The herb teas and liquors would come out. The coffee and French Press.  It was all so good. The dinner party.  A domestic play couples put on for friends. An improvisation.  Ours was a favourite. No one ever turned down an invitation that I recall.  Often colleagues would ask about these special times. The word of them spreading. We had parties too.  It was good to entertain when young. Before the divorces and the babies.

I remember the Rosenthal and wonder where it is today.  She took the Colleen crystal. I have no room in my life for that these days. I loved my library, floor to ceiling books.
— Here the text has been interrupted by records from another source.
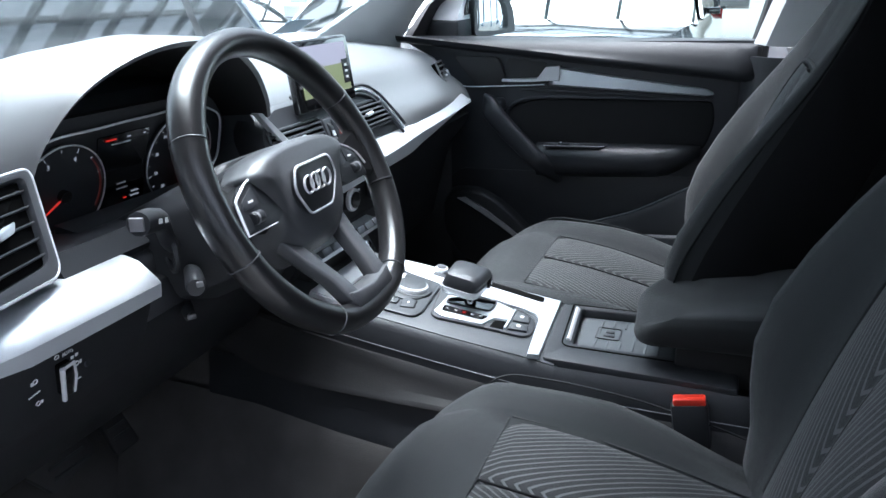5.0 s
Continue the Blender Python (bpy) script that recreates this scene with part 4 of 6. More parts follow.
part("map_marker", moved(disc((0.012, -0.0105, -0.021), 0.004, 0.0012, "y", 20), SC), glowing("marker", (0.12, 0.14, 0.5), 0.1), tab, "small blue position marker")
part("screen_foot", box((-0.004, 0.665, 1.150), (0.10, 0.04, 0.03), 0.01), DARK, tab)

# climate unit and key row on the centre stack
stack = part("centre_fascia", bevelled(loft([[(x * w, y, z) for x in (-1, -0.9, -0.3, 0.3, 0.9, 1)] + [(w, 0.85, z), (-w, 0.85, z)] for w, y, z in ((0.150, 0.632, 1.035), (0.155, 0.622, 1.02), (0.152, 0.622, 0.935), (0.140, 0.630, 0.90), (0.13, 0.66, 0.86), (0.13, 0.70, 0.80))]), 0.004), DARK, dash, "black centre stack")
BLACKPANEL = material("black_control_panel", (0.006, 0.006, 0.007), 0.4, var=0.1, bump=0, spec=0.2)
BRIGHT = material("bright_knob_metal", (0.90, 0.91, 0.92), 0.22, metal=0.25, var=0.02, bump=0)
cu = part("climate_unit", prism(rounded([(-0.135, 0.937), (-0.142, 1.014), (0.150, 1.014), (0.142, 0.937)], [0.02, 0.006, 0.006, 0.02]), lambda a, b, k: (a + 0.003, 0.622 - k, b), 0.008, 0.002), BLACKPANEL, stack, "black climate control panel")
part("climate_edge", tube([(a + 0.003, 0.615, b) for a, b in rounded([(-0.136, 0.936), (-0.143, 1.015), (0.151, 1.015), (0.143, 0.936)], [0.02, 0.006, 0.006, 0.02])], 0.002, 6, closed=True), DARK, cu)
for x in (-0.094, 0.102):
    part("knob_skirt", disc((x, 0.609, 0.976), 0.0225, 0.012, "y", 36, 0.002), DARK, cu)
    k = part("climate_knob", disc((x, 0.601, 0.976), 0.0220, 0.010, "y", 36, 0.004), BRIGHT, cu, "chrome temperature knob")
    part("knob_face", disc((x, 0.5950, 0.976), 0.0168, 0.003, "y", 32), GLOSS, cu)
    part("knob_mark", box((x, 0.5930, 0.976), (0.012, 0.0006, 0.0025)), INK, cu)
part("knob_skirt", disc((0.006, 0.609, 0.980), 0.0215, 0.012, "y", 36, 0.002), DARK, cu)
k = part("fan_knob", disc((0.006, 0.601, 0.980), 0.0210, 0.010, "y", 36, 0.004), BRIGHT, cu, "chrome knob with a red ring")
part("knob_light", tube([(0.006 + 0.0205 * math.cos(i * 0.26), 0.6035, 0.980 + 0.0205 * math.sin(i * 0.26)) for i in range(4, 9)], 0.0014, 6), REDGLOW, cu, "red light arc")
part("knob_face", disc((0.006, 0.5950, 0.980), 0.0145, 0.003, "y", 32), GLOSS, cu)
# the slot's shade is painted as a black bar
part("climate_slot", box((0.02, 0.6125, 1.000), (0.15, 0.006, 0.012), 0.003), VOID, cu)
for x, z, w in ((-0.055, 0.985, 0.008), (-0.055, 0.965, 0.008), (0.052, 0.985, 0.008), (0.052, 0.965, 0.008), (-0.034, 0.970, 0.008), (0.126, 0.990, 0.008), (0.128, 0.968, 0.012), (-0.122, 0.990, 0.008)):
    part("symbol", box((x, 0.6132, z), (w, 0.0008, 0.0035)), INK, cu)
part("heat_light", box((-0.122, 0.6132, 1.001), (0.018, 0.001, 0.003)), REDGLOW, cu)
KEYGREY = material("satin_grey_keys", (0.13, 0.14, 0.15), 0.3, metal=0.2, var=0.04, bump=0)
keys = part("key_strip", loft([[(x, 0.632, 0.926), (x, 0.600, 0.921), (x, 0.592, 0.914), (x, 0.594, 0.906), (x, 0.632, 0.900)] for x in (-0.128, -0.120, 0.088, 0.096)]), SATIN, stack, "satin silver strip of keys")
for i in range(7):
    part("key", box((-0.106 + 0.030 * i, 0.5975, 0.919), (0.028, 0.018, 0.014), 0.002, rot=(-32, 0, 0)), KEYGREY, keys)
part("storage_bay", box((-0.008, 0.66, 0.868), (0.19, 0.06, 0.055), 0.006), RUBBER, stack, "dark open storage bay")

# ---- steering wheel ----
WH = pose(-0.384, 0.443, 1.123, 0, 0, 2.5) @ pose(0, 0, 0, -26.8, 0, 0)
wheel = thing("steering_wheel", "black leather steering wheel with a grey hub and ringed badge", "steering wheel", (-0.384, 0.47, 1.11))


def wadd(name, bm, mat, parent=wheel, label=""):
    return part(name, moved(bm, WH), mat, parent, label)


def spline_2d(pts):
    return [(q.x, q.y) for q in spline([(a, b, 0) for a, b in pts], 5)]


def wat(y0=0.0):
    return lambda a, b, k: (a, y0 - k, b)


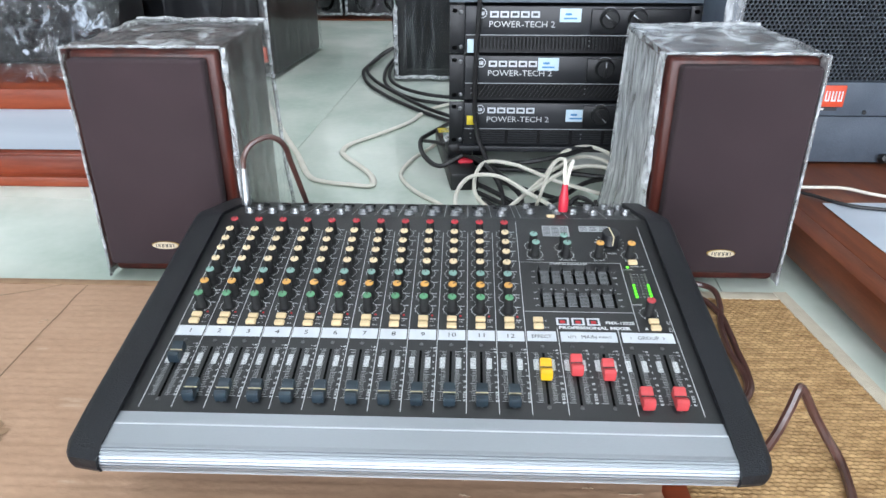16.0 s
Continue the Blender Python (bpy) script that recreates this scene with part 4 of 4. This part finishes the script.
def wrapped_cabinet(x0, x1, y0, y1, h, label, face=True, holes=(), z0=0.0, yaw=0.0, film=True, seed=0.0, amp=0.006):
    """A black loudspeaker cabinet wrapped in clear film."""
    w = empty("wrapped_loudspeaker", pose(x0, y0, z0, 0, 0, yaw), label=label, category="speaker", group="wrapped black loudspeakers")
    W, D = x1 - x0, y1 - y0
    part("cabinet", box(0, W, 0, D, 0.006, h, 0.008, 3), "blackcab", w)
    if face:
        part("grille", box(0.03, W - 0.03, -0.012, 0.001, 0.035, h - 0.03, 0.006), "grille_black", w, "black cloth grille")
    for hx, hz, r in holes:
        part("cone", lathe([(r, 0.0), (r * 0.96, 0.006), (r * 0.8, 0.003), (r * 0.3, -0.02), (0, -0.016)], 28), "hole", w, "dark round cone", m=Matrix.Translation((hx, -0.003, hz)) @ pose(0, 0, 0, 90))
        part("cone_ring", lathe([(r * 1.12, 0.0), (r * 1.1, 0.006), (r, 0.008), (r * 0.95, 0.002)], 28), "rackgrey", w, m=Matrix.Translation((hx, -0.003, hz)) @ pose(0, 0, 0, 90))
    if film:
        o = 0.008
        n = 60
        loop = []
        for (ax, ay), (cx, cy) in (((-o, -o - 0.012), (W + o, -o - 0.012)), ((W + o, -o - 0.012), (W + o, D + o)), ((W + o, D + o), (-o, D + o)), ((-o, D + o), (-o, -o - 0.012))):
            loop += [(lerp(ax, cx, k / n), lerp(ay, cy, k / n)) for k in range(n)]
        loop.append(loop[0])
        m = max(12, int(h / 0.02))
        part("film", film_sheet([[(x, y, lerp(0.002, h + o, j / m)) for x, y in loop] for j in range(m + 1)], amp * 0.25, 26, seed, zs=0.2, sharp=2.0), "filmcab", w, "clear wrinkled film")
        part("film_rim", tube([(x, y - 0.004, 0.014 + 0.008 * noise.noise((x * 25, seed, 0))) for x, y in loop[:n + 1]], 0.0055, 8, 1), "filmrim", w, "gathered film edge")
        part("film_rim", tube([(W + o - 0.008 + 0.006 * noise.noise((k * 0.9, seed, 1)), -o - 0.012, lerp(0.006, h, k / 40)) for k in range(41)], 0.0048, 8, 1, 0.4), "filmrim", w, "gathered film edge")
        part("film_rim", tube([(-o + 0.008 + 0.006 * noise.noise((k * 0.9, seed, 5)), -o - 0.012, lerp(0.006, h, k / 40)) for k in range(41)], 0.0065, 8, 1, 0.4), "filmrim", w, "gathered film edge")
    return w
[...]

After the dinner party the men and I would stand in there and talk of the latest books we were reading.  There always was talk of shop and politics but mostly we discussed ideas.  The times of existentialism. Kafka Camus.   Reading Dostoyevsky.  

I remember the best nights we made love after the guests were gone and the dishes were stacked in the dishwasher. She was truly exquisite. I became one with her spirit, wild in the night, smooth as a lake at dawn.  Her sensuality flowed out from her, forming a halo around us. Lying back looking up at the ceiling my heart beating, the musky scent of her beside me, her breath returning to normal, I felt samadhi.  If I’d died in my sleep those nights it would be good, for I’d have known heaven on earth. 

The dinner party, he fine food, the wine, the conversation, love making and sleep.  Waking in the morning a little hung over.  Reading the Manchester Guardian Weekly on the white couch in pyjamas and wool housecoat, I Tek ER watching her, fragile, move like a fawn across the room. She drank the coffee I’d made her holding the cup with both hands. I savoured her, reminiscing on the deliciousness of the evening. All of it but especially her.

That was the dinner party. Colleen Crystal and Rosenthal dinnerware.Candlelight and Epicurean. Philia and Eros love.